◆ **INFORMATION SHOWN**
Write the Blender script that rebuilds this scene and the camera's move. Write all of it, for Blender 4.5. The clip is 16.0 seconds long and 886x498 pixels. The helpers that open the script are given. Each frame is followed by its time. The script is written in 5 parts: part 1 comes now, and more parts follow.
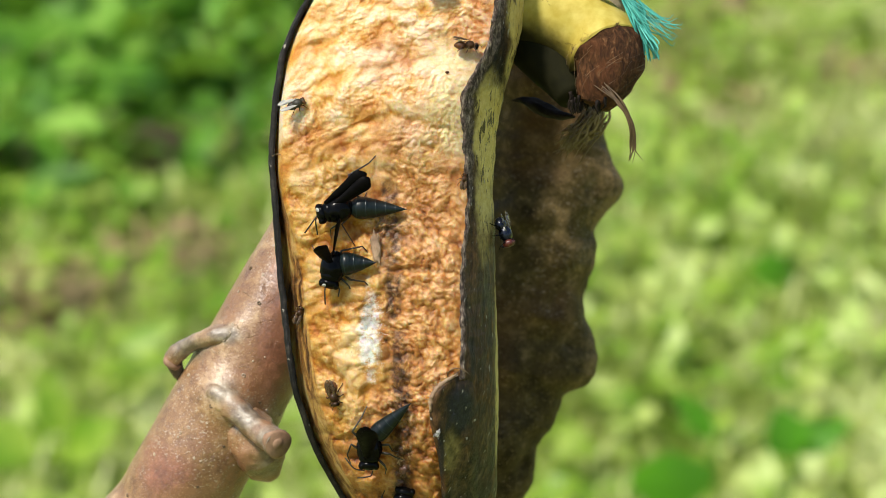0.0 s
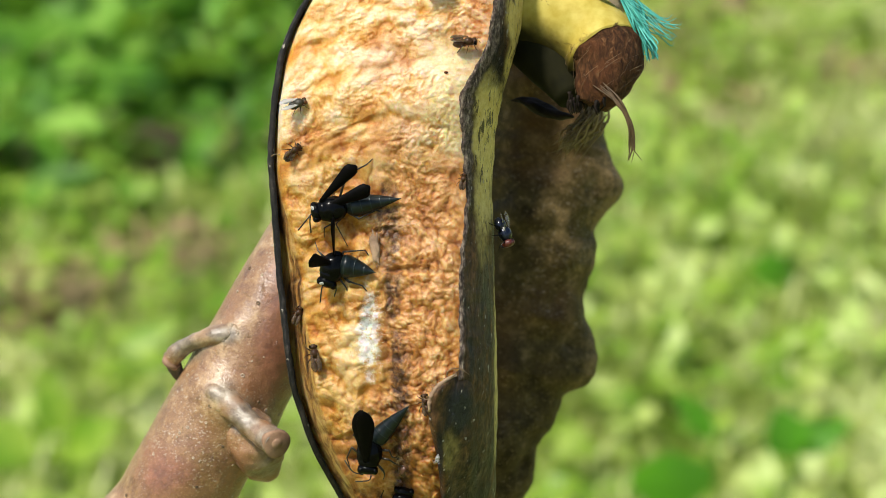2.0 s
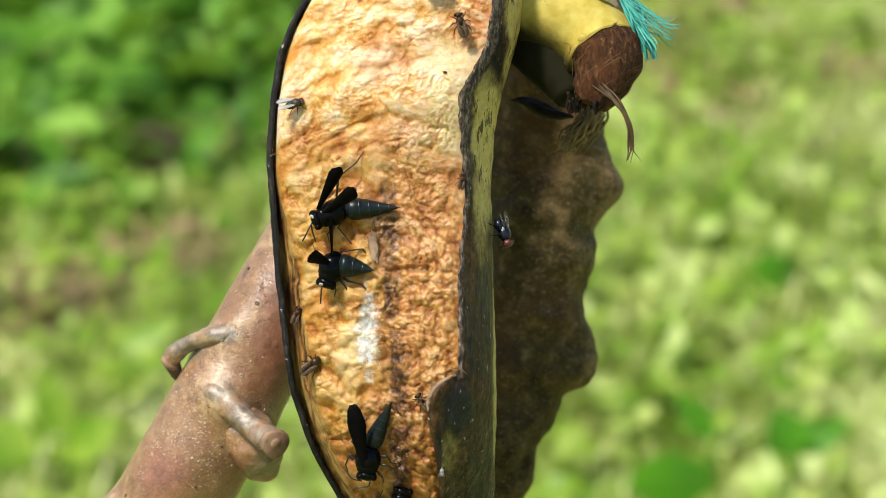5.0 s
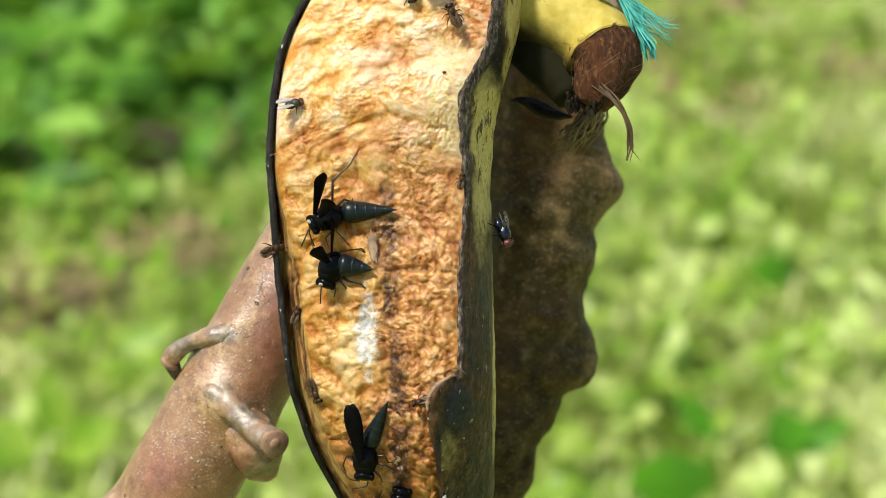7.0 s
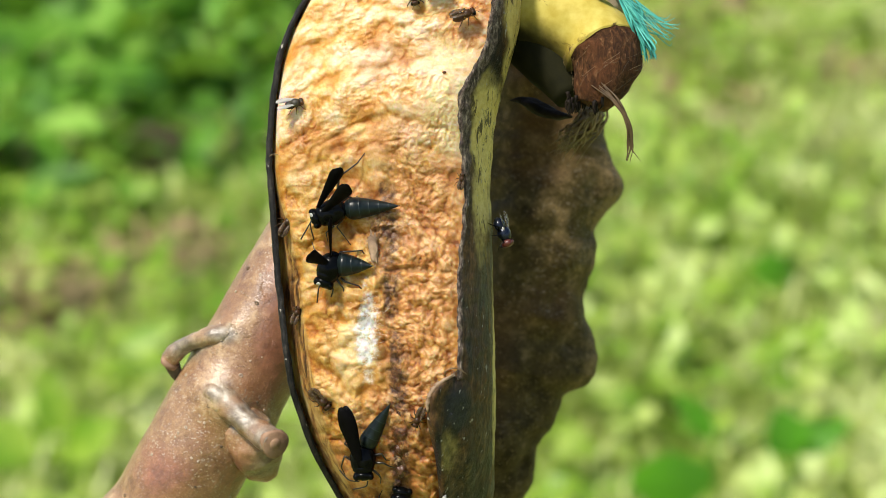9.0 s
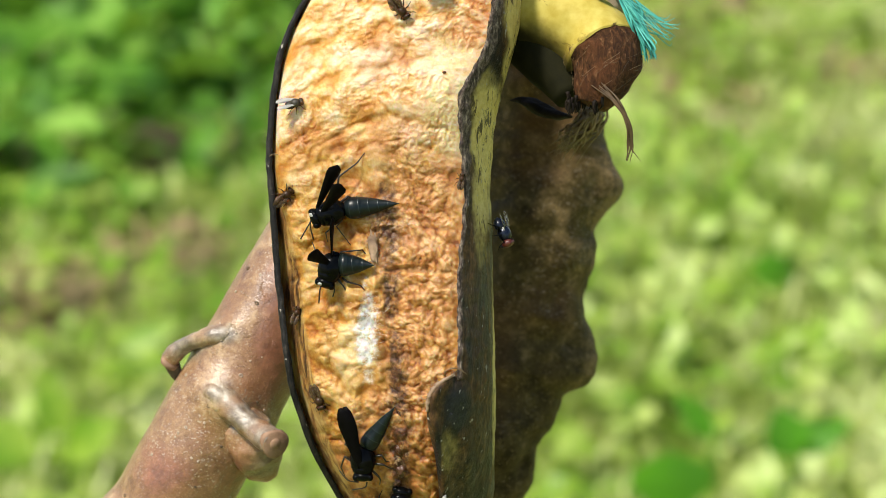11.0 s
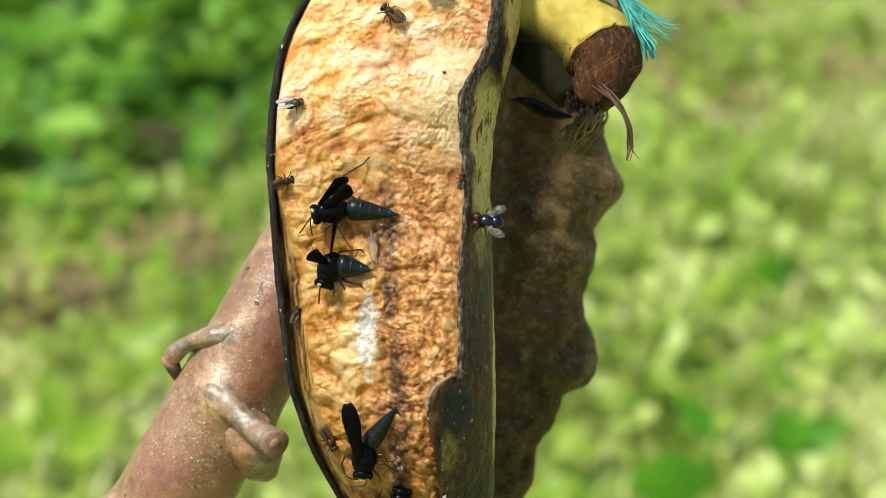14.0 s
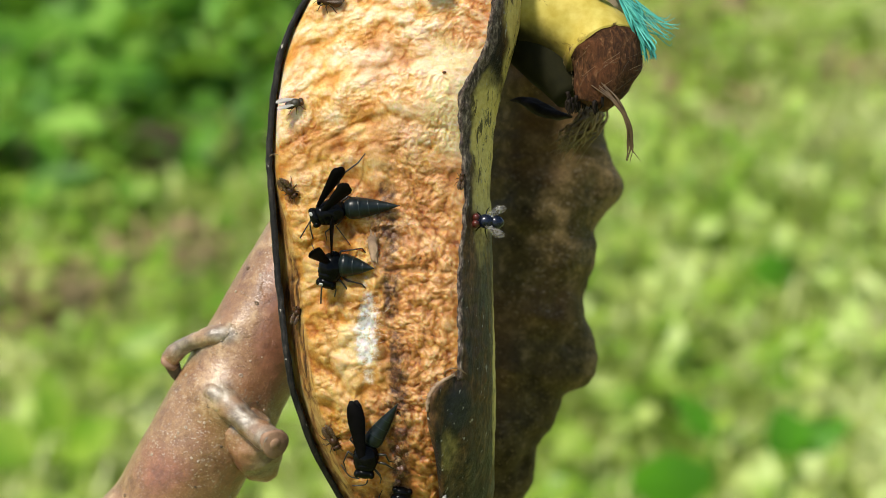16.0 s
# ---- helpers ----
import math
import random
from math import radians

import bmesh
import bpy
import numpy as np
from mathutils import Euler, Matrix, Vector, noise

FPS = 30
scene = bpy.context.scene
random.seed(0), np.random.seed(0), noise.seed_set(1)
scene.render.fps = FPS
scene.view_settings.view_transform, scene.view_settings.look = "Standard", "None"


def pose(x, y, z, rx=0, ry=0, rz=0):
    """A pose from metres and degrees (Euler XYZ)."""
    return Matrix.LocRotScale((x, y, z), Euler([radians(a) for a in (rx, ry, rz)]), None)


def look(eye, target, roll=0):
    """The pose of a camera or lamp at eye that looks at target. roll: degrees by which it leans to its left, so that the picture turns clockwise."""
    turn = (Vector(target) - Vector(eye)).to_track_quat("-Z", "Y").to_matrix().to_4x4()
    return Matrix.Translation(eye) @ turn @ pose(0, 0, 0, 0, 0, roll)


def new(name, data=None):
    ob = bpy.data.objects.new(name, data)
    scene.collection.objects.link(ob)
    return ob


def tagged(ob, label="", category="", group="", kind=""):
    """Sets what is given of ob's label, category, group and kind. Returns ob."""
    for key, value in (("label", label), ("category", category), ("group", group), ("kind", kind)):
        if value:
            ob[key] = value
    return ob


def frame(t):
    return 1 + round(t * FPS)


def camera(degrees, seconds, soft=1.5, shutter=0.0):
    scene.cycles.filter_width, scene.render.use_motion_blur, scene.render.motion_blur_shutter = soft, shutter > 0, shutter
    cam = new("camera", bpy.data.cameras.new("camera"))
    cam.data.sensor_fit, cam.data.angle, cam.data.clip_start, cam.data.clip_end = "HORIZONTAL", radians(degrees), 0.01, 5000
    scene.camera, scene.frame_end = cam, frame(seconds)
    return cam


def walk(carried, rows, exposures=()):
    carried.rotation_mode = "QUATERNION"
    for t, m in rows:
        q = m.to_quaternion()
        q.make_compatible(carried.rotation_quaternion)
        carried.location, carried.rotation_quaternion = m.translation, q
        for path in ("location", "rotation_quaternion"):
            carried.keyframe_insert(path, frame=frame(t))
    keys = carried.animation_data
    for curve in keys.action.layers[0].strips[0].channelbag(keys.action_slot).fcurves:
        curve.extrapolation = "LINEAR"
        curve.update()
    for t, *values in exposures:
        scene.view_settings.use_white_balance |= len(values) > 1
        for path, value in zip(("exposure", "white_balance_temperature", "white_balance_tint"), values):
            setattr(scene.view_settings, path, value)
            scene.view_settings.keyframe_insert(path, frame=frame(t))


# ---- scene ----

◆ **EXERCISE REQUIREMENTS**
Pick out lines containing the word "helpers", each one as written.

◆ **TASK OUTPUT**
Write the Blender script that rebuilds this scene and the camera's move. Write all of it, for Blender 4.5. The clip is 16.0 seconds long and 886x498 pixels. The helpers that open the script are given. Each frame is followed by its time. The script is written in 5 parts: part 1 comes now, and more parts follow.
# ---- helpers ----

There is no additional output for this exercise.